* [Exercise directions]:
Restate each of the lines given below, word for word.

##### Material provided #####

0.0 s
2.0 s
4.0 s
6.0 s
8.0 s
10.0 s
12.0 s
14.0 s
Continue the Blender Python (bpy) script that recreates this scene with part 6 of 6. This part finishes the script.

#####

* [Expected output]:
0.0 s
2.0 s
4.0 s
6.0 s
8.0 s
10.0 s
12.0 s
14.0 s
Continue the Blender Python (bpy) script that recreates this scene with part 6 of 6. This part finishes the script.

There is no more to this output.